- CHALLENGE -
Your task is to copy the listing exactly. Drop any pictures from the copy.

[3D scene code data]

..............................

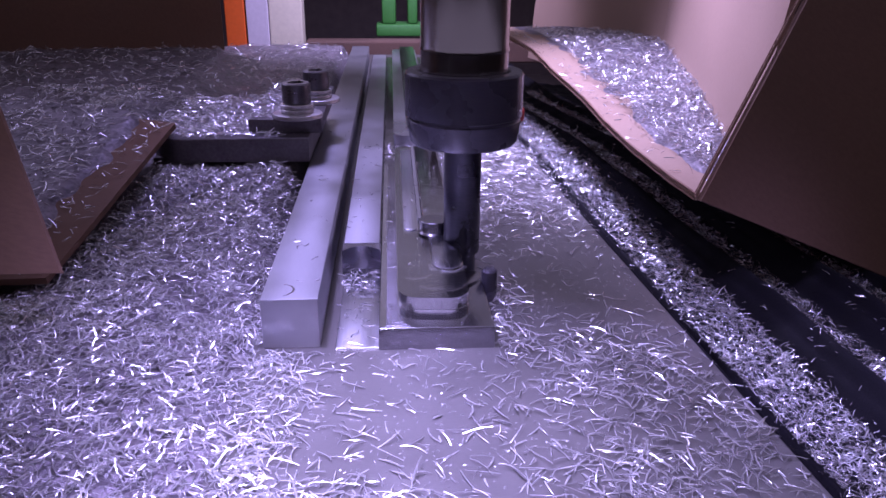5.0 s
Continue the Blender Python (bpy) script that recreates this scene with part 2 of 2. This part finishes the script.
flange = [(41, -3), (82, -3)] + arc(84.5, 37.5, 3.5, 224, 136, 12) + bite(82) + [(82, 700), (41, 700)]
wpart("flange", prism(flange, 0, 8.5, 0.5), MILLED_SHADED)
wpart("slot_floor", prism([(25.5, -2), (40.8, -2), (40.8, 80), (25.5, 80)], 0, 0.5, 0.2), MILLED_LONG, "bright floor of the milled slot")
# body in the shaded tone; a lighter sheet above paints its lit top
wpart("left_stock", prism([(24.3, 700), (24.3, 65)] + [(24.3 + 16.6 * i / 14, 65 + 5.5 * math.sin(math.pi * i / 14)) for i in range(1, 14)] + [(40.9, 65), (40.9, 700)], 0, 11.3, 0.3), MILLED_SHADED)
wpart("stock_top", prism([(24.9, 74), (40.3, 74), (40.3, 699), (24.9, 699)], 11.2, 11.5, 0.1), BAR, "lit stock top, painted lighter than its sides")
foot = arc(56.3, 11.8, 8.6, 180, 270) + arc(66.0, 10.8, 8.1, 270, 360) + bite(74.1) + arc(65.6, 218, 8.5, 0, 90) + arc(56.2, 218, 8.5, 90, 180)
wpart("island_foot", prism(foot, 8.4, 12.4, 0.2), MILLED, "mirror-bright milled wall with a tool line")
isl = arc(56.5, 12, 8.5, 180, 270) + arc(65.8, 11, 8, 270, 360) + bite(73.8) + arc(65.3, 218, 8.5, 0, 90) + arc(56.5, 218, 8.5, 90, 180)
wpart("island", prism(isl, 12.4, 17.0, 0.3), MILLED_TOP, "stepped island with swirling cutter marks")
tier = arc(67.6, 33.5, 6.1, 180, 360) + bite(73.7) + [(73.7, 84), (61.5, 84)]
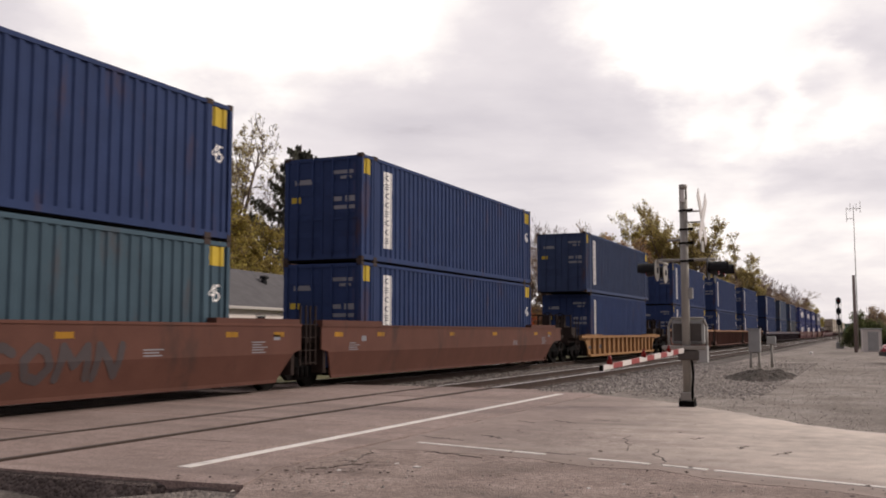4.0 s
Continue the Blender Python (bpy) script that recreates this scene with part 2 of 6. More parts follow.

..............................

- FULL SOLUTION -
5.0 s
Continue the Blender Python (bpy) script that recreates this scene with part 2 of 2. This part finishes the script.
flange = [(41, -3), (82, -3)] + arc(84.5, 37.5, 3.5, 224, 136, 12) + bite(82) + [(82, 700), (41, 700)]
wpart("flange", prism(flange, 0, 8.5, 0.5), MILLED_SHADED)
wpart("slot_floor", prism([(25.5, -2), (40.8, -2), (40.8, 80), (25.5, 80)], 0, 0.5, 0.2), MILLED_LONG, "bright floor of the milled slot")
# body in the shaded tone; a lighter sheet above paints its lit top
wpart("left_stock", prism([(24.3, 700), (24.3, 65)] + [(24.3 + 16.6 * i / 14, 65 + 5.5 * math.sin(math.pi * i / 14)) for i in range(1, 14)] + [(40.9, 65), (40.9, 700)], 0, 11.3, 0.3), MILLED_SHADED)
wpart("stock_top", prism([(24.9, 74), (40.3, 74), (40.3, 699), (24.9, 699)], 11.2, 11.5, 0.1), BAR, "lit stock top, painted lighter than its sides")
foot = arc(56.3, 11.8, 8.6, 180, 270) + arc(66.0, 10.8, 8.1, 270, 360) + bite(74.1) + arc(65.6, 218, 8.5, 0, 90) + arc(56.2, 218, 8.5, 90, 180)
wpart("island_foot", prism(foot, 8.4, 12.4, 0.2), MILLED, "mirror-bright milled wall with a tool line")
isl = arc(56.5, 12, 8.5, 180, 270) + arc(65.8, 11, 8, 270, 360) + bite(73.8) + arc(65.3, 218, 8.5, 0, 90) + arc(56.5, 218, 8.5, 90, 180)
wpart("island", prism(isl, 12.4, 17.0, 0.3), MILLED_TOP, "stepped island with swirling cutter marks")
tier = arc(67.6, 33.5, 6.1, 180, 360) + bite(73.7) + [(73.7, 84), (61.5, 84)]
4.0 s
Continue the Blender Python (bpy) script that recreates this scene with part 2 of 6. More parts follow.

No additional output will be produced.